The city's council meeting last Thursday was supposed to include a final discussion of the proposal, with a vote by the five commissioners (one of whom is mayor Sam Adams) within two weeks.

Unfortunately, the conversation about the arena deal was scuttled altogether as the council tried to come to grips with the penalties doled out by the WHL two days prior. In a video posted on the mayor's official site, Adams and other councilmembers weighed in. Here are a couple highlights:

Mayor Sam Adams: Based on what the league has been willing to publicize, I believe the sanctions that are proposed by the league are excessive. Not only are they excessive, they threaten the financial underpinning of this proposed deal itself ... If we need to take more time to vote so that the league will come to its senses, he (Bill Gallacher) is fine with doing that. I'm fine with doing that. He's not going to agree to something, and we're not going to agree to something, with the league's exorbitant sanctions.

Commissioner Randy Leonard: How can we consider this deal on its face, given the circumstances the Winterhawks find themselves in?

It should be noted that the meeting came before the commissioners were able to really digest the sanctions and the true effect on the team going forward. Some suggested that the penalties threatened the financial stability of the franchise, though that seems somewhat far-fetched given Gallacher's billionaire status.

Still, it's troubling that commissioners who have been supportive of the renovations are now questioning the deal in the 11th hour of a process that has dragged on for several years.

As of now, however, the council is still slated to vote on the proposal Wednesday morning.

Adams is an outgoing mayor, and has been working on developing a long-term plan for the Coliseum since taking office. He had hoped to close the deal before leaving City Hall on Dec. 31. Adams faced criticism during his term for failing to build a new home for the Portland Beavers, a Triple-A baseball team that was forced to leave for Tucson, Ariz., when the city's stadium was renovated to become the home of the MLS's wildly popular Portland Timbers.

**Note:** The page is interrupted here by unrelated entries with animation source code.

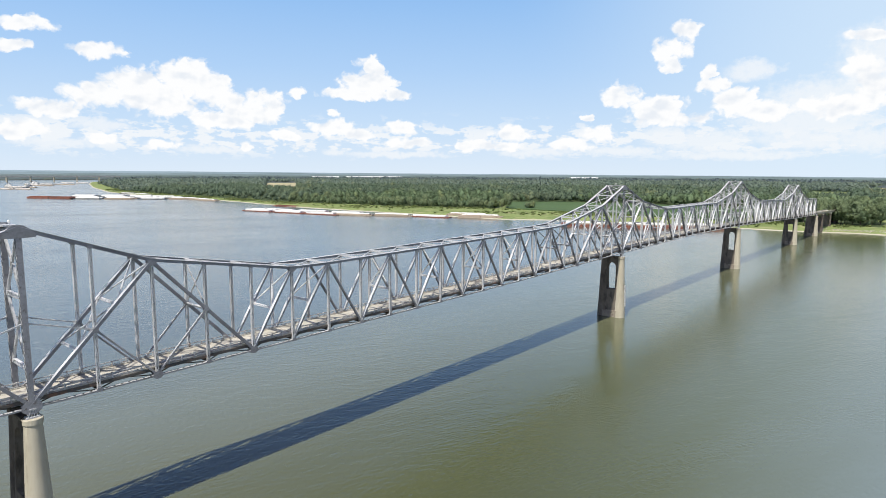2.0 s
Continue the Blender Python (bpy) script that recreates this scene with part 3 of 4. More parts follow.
def pier(k, opening, label):
    """Two tapered round shafts on one footing, joined by a wall that may have an opening."""
    top = low(k) - 1.55
    x = PANEL * k
    p = thing("bridge_pier", (x, WIDE / 2, 0), label, "bridge pier", "piers of the truss bridge")
    r_low, r_top = 2.15, 1.28
    for y in (0.0, WIDE):
        rings = [(r_low + 0.16, -3.0), (r_low + 0.10, 2.9), (r_low + 0.04, 3.15)]
        for i in range(1, 9):
            f = i / 8.0
            rings.append((r_low + (r_top - r_low) * f, 3.15 + (top - 0.9 - 3.15) * f))
        rings += [(r_top + 0.17, top - 0.86), (r_top + 0.17, top - 0.1), (r_top + 0.1, top)]
        # the far shaft is coloured darker than the sunlit near one
        part("shaft", Geo().lathe((x, y), rings, 72), SHADE_CONCRETE if y else CONCRETE, p, "concrete shaft darkened for shade under the deck" if y else "pale concrete shaft")
        # bearing shoe
        g = Geo()
        g.box((x - 0.95, y - 0.6, top), (x + 0.95, y + 0.6, top + 0.25))
        for dx in (-0.62, -0.2, 0.2, 0.62):
            g.bar((x + dx, y, top + 0.25), (x + dx * 0.35, y, top + 1.35), 0.9, 0.07, ACROSS)
        g.box((x - 0.5, y - 0.5, top + 1.3), (x + 0.5, y + 0.5, top + 1.5))
        part("bearing_shoe", g, STEEL, p, "ribbed steel bearing shoe")
    # wall in strips between the shafts
    half = lambda z: (r_low + (r_top - r_low) * max(0.0, (z - 3.15)) / (top - 4.05)) - 0.3
    g = Geo()
    cap = top - 0.5

    def strip(ya, yb, z0a, z0b, z1a, z1b):
        pts = [(x + s * half(z), y, z) for s in (-1, 1) for y, z in ((ya, z0a), (yb, z0b), (yb, z1b), (ya, z1a))]
        g.add(pts, [(3, 2, 1, 0), (4, 5, 6, 7), (0, 1, 5, 4), (1, 2, 6, 5), (2, 3, 7, 6), (3, 0, 4, 7)])

    mid = WIDE / 2
    if opening:
        w, zo, zs, arch = opening
        levels = [-3.0, 3.0, zo]
        for a, b in zip(levels, levels[1:]):
            strip(0.2, WIDE - 0.2, a, a, b, b)
        for a, b in ((0.2, mid - w), (mid + w, WIDE - 0.2)):
            zz = np.linspace(zo, cap, 7)
            for u, v in zip(zz, zz[1:]):
                strip(a, b, u, u, v, v)
        n = 12 if arch else 1
        for i in range(n):
            ya, yb = mid - w + 2 * w * i / n, mid - w + 2 * w * (i + 1) / n
            f = (lambda y: zs + math.sqrt(max(0, w * w - (y - mid) ** 2))) if arch else (lambda y: zs)
            strip(ya, yb, f(ya), f(yb), cap, cap)
    else:
        zz = np.linspace(-3.0, cap, 9)
        for u, v in zip(zz, zz[1:]):
            strip(0.2, WIDE - 0.2, u, u, v, v)
    me = g.mesh("wall", BASE[p])
    bm = bmesh.new()
    bm.from_mesh(me)
    bmesh.ops.remove_doubles(bm, verts=bm.verts, dist=0.001)
    bm.to_mesh(me)
    bm.free()
    part("wall", me, SHADE_CONCRETE, p, "stained brown concrete wall, darkened for shade under the deck")
    g = Geo()
    z = cap
    g.box((x - 1.35, 0.9, z), (x + 1.35, WIDE - 0.9, z + 0.42))
    part("cap", g, SHADE_CONCRETE, p)
    g = Geo()
    g.box((x - 2.16, 0, -3.0), (x + 2.16, WIDE, 2.85))
    part("plinth", g, PLINTH, p, "paler concrete plinth")
    return p


pier(-10, (2.0, 11.0, 18.8, True), "pale concrete bridge pier with an arched opening, standing in the river")
pier(0, (2.0, 9.5, 18.4, True), "pale concrete bridge pier with rounded shafts standing in the river")
gauged = pier(22, (2.0, 11.8, 21.2, True), "pale concrete bridge pier with arched opening and white gauge board")
pier(40, (2.0, 11.8, 21.4, True), "pale concrete bridge pier with an arched opening, standing in the river")
pier(58, (2.0, 11.0, 17.6, False), "pale concrete bridge pier with a square opening, standing in the river")
pier(68, None, "solid concrete bridge pier by the river bank")

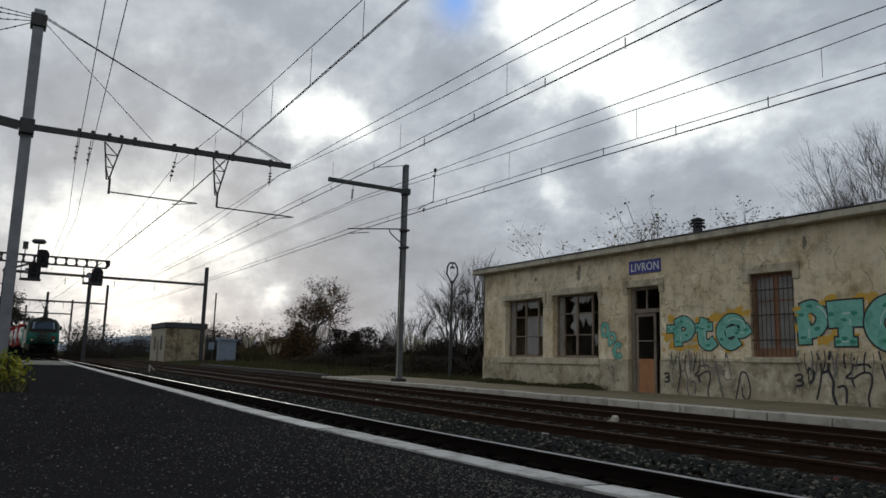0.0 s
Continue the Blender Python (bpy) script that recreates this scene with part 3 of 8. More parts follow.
def build_windows():
    rng = random.Random(11)
    for key in ("window_1", "window_2"):
        a, b, c, d = HOLES[key]
        a, b, c, d = Y(a), Y(b), Z(c), Z(d)
        w = tagged(new(key), "timber window with broken panes in a deep reveal", "window", "", "structure")
        x = XB + 0.2
        fr = Shape()
        fr.box(x, x + 0.07, a, a + 0.07, c, d, 0.006).box(x, x + 0.07, b - 0.07, b, c, d, 0.006)
        fr.box(x, x + 0.07, a + 0.07, b - 0.07, c, c + 0.08, 0.006).box(x, x + 0.07, a + 0.07, b - 0.07, d - 0.06, d, 0.006)
        part("window_frame", fr, SASH, w)
        edges = [a + 0.07 + (b - a - 0.14) * t for t in (0, 0.2, 0.55, 0.86, 1.0)]
        for e in edges[1:-1]:
            part("mullion", Shape().box(x - 0.01, x + 0.06, e - 0.035, e + 0.035, c + 0.08, d - 0.06, 0.006), SASH, w)
        zs = [c + 0.08, c + (d - c) * 0.36, c + (d - c) * 0.70, d - 0.06]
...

Even before the Winterhawks sanctions, newly elected commissioner Steve Novick (who takes office next month) urged the council to delay the vote to clear up some other conditions of the deal, including why $17 million of urban renewal funding would be funneled toward one project. The sanctions likely give a skeptic like Novick even more ammunition against the project, given that he recently said this:

"I'm willing to hear the arguments but I'm inherently skeptical because I haven't heard anybody explain why there's any certainty other than to give the Winterhawks a nicer place to play," he said. (The Oregonian)

Robison may well have known that the timing of the sanctions threatened the Coliseum deal, but he also may have mistakenly killed a plan that he has advocated for over the years. Back in March 2010, Robison spoke to the Oregonian about renovation plans:

Robison has long contended that the Coliseum is not an appropriate venue for the WHL in its current form, citing shorcomings such as the smaller-than-regulation ice surface to the lack of amenities for fans.

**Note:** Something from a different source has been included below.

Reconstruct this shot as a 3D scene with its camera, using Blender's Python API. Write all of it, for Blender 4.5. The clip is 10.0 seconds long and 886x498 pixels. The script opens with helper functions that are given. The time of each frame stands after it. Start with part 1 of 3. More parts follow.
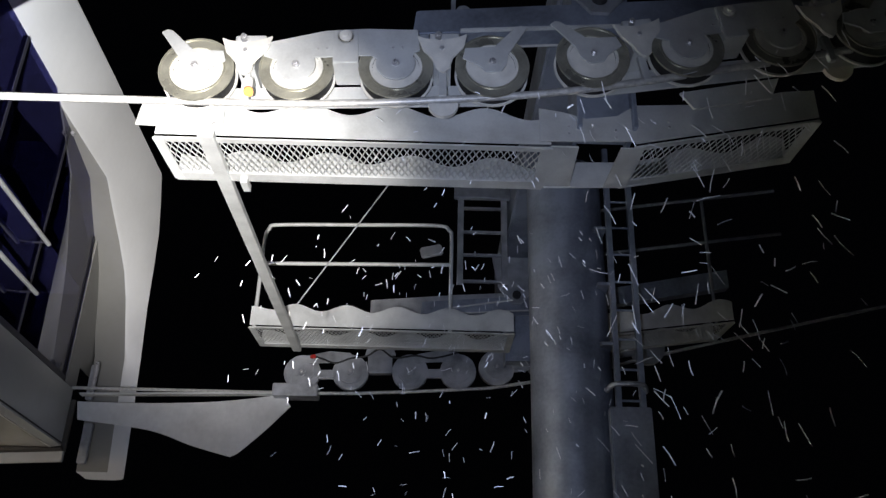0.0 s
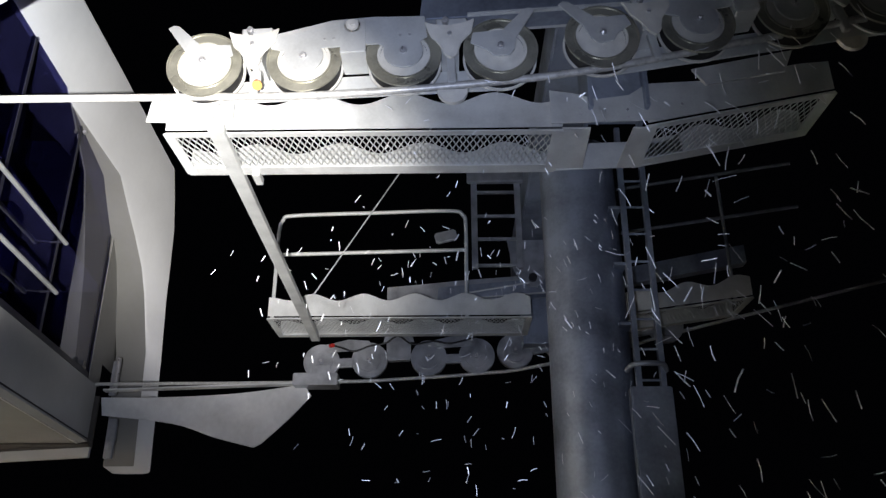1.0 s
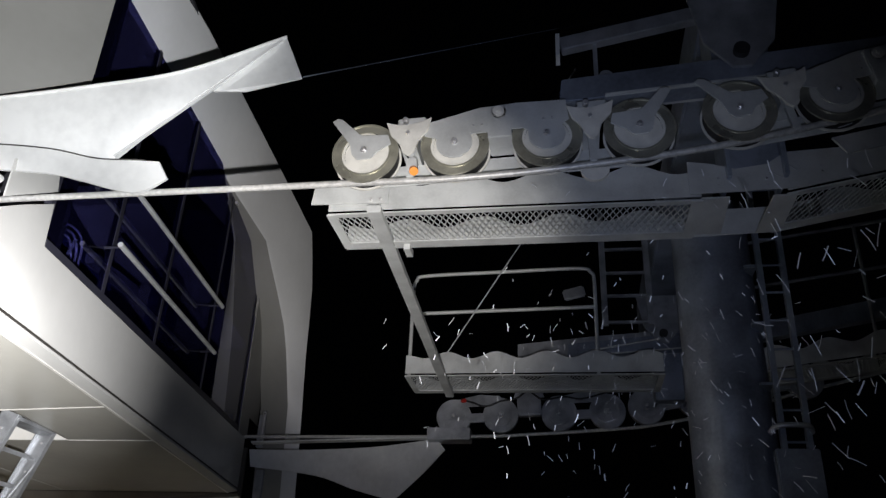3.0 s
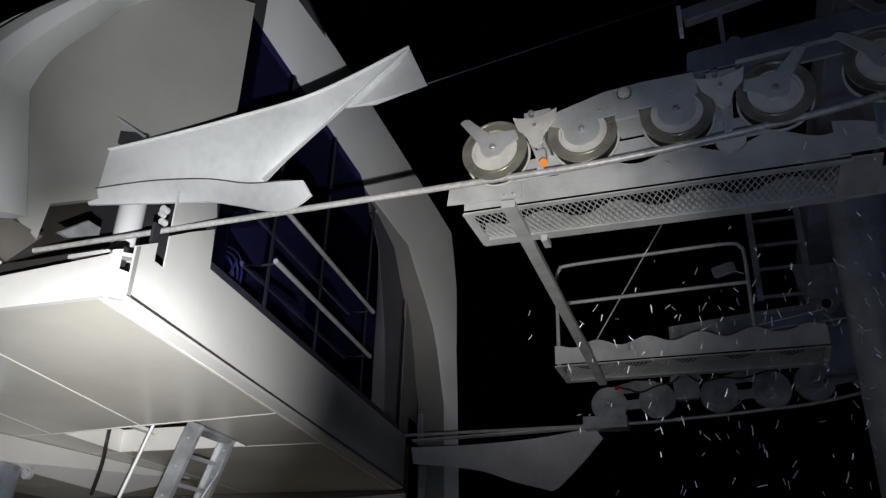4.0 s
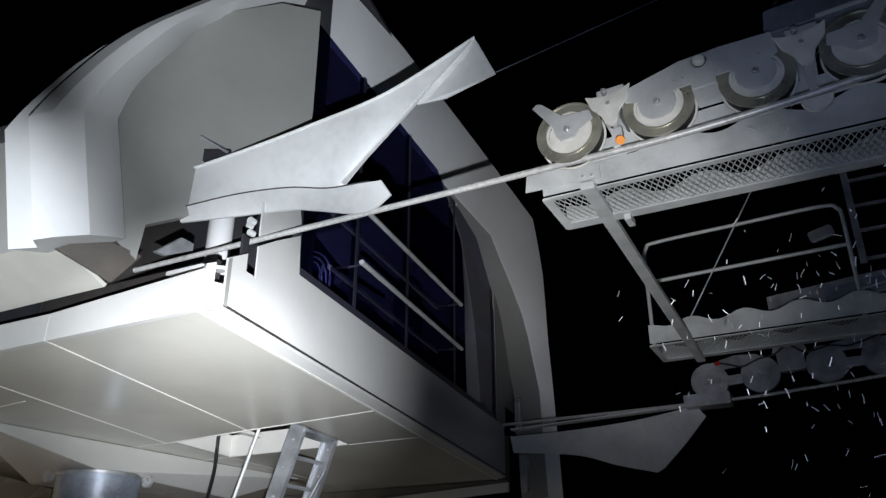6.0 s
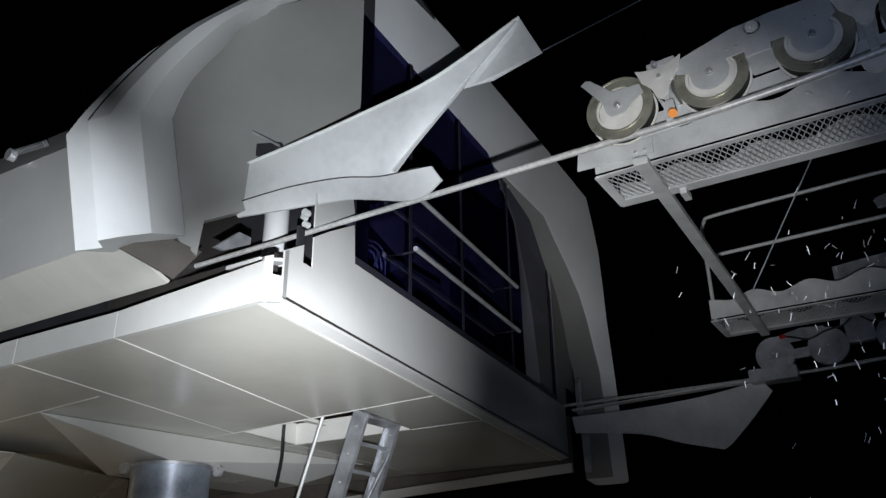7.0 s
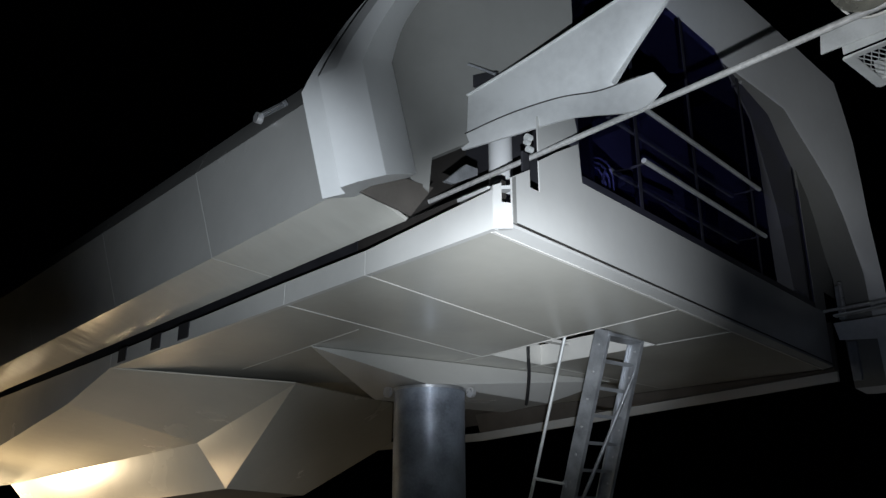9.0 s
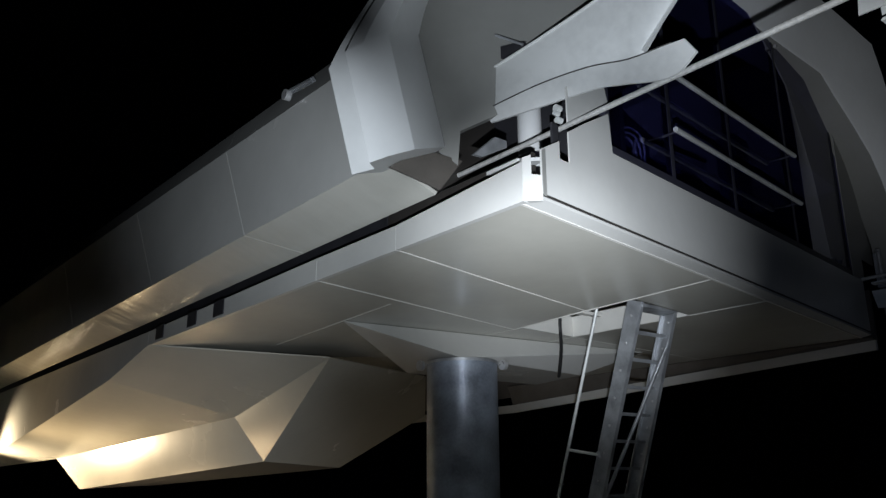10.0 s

"It doesn't meet our current standards, but it's adequate for the time being," he said. "We're excited about the plans for renovation." (The Oregonian)

Robison further claimed that the Winterhawks were only being allowed to remain there because of the possibility of renovations to the building.

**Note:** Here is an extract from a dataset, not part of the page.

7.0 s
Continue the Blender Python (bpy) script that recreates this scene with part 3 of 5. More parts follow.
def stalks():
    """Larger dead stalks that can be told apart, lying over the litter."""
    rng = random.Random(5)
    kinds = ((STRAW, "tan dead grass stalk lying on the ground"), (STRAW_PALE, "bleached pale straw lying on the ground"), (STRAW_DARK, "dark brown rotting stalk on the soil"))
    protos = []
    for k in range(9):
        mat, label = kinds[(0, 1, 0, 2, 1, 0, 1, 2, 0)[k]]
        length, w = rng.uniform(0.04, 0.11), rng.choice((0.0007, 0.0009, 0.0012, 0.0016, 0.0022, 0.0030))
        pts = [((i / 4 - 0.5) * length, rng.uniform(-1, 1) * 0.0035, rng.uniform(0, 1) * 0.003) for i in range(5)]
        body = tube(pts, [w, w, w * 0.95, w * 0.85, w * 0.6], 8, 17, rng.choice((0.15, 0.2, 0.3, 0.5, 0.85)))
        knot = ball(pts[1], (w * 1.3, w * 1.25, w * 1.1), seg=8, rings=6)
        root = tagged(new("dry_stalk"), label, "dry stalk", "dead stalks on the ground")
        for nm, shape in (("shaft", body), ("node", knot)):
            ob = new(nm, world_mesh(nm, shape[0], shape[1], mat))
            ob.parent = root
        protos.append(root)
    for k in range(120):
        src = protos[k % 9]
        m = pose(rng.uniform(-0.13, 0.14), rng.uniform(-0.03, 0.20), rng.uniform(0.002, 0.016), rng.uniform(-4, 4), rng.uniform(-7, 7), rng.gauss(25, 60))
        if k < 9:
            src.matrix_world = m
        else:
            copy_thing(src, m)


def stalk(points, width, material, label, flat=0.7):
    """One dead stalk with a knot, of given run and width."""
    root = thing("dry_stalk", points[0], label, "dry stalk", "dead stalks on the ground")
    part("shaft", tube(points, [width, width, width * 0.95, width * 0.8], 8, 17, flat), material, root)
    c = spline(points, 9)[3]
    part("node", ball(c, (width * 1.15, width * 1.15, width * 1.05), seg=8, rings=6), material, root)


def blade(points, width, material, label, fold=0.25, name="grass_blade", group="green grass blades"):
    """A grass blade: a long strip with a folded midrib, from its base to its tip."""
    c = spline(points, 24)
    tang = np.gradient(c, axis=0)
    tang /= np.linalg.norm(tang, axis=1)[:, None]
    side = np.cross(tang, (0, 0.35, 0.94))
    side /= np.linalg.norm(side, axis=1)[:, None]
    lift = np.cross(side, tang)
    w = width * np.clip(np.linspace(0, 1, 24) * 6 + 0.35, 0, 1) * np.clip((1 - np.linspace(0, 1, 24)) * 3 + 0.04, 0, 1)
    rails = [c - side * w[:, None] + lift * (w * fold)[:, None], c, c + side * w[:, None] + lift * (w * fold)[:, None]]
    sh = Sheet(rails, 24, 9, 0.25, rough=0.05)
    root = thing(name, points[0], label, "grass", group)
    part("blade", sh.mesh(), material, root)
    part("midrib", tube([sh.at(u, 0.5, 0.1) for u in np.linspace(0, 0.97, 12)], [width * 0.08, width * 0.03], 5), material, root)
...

The Coliseum hasn't changed much in the last 30 years, and really has fallen on hard times since the NBA's Portland Trail Blazers left for the newly built Rose Garden in 1995.

Part of the league's concerns were addressed earlier this season when the WHL's last undersized rink was replaced by new, regulation surface (the Coliseum ice had been approximately 185' x 85' since the building opened in 1960).

But, as Robison said nearly three years ago, the Coliseum needs further improvements to features like seating, restrooms, concessions and accessibility.

Previous plans for the building included a wide variety of multipurpose ideas (there was one proposal that would've added things like an Olympic-size pool and other recreational facilities), but the latest proposal centers mostly around improving the building for the Winterhawks (including new offices for the staff).

The Winterhawks would continue to play some games at the Rose Garden, though not as many as they do now (there are 19 regular-season games at the Rose Garden this season).

Gallacher's $10 million contribution of his own money into the renovation is quite a commitment, given that he reportedly only paid about $7 million for the franchise.

Of course, Gallacher isn't ponying up the cash just to be nice. The Winterhawks want access to additional revenue streams at home games (they currently get nothing from concession sales, for example), and contributing such a large percentage of the costs likely comes with the condition of a better lease situation.

In the meantime, everything is up in the air. The Hawks will likely be able to weather the storm competitively, but the long-term viability of the franchise in Portland has hinged around the idea of getting an arena deal done. If that doesn't happen now, and dissenting voices take hold of city leadership, one wonders what the Hawks will do next — especially after installing a new ice plant in the Coliseum.

Whether you believe the Hawks' punishment for their recent transgressions is justified or insanely harsh, the announcement couldn't have come at a worse time for Robison and the team.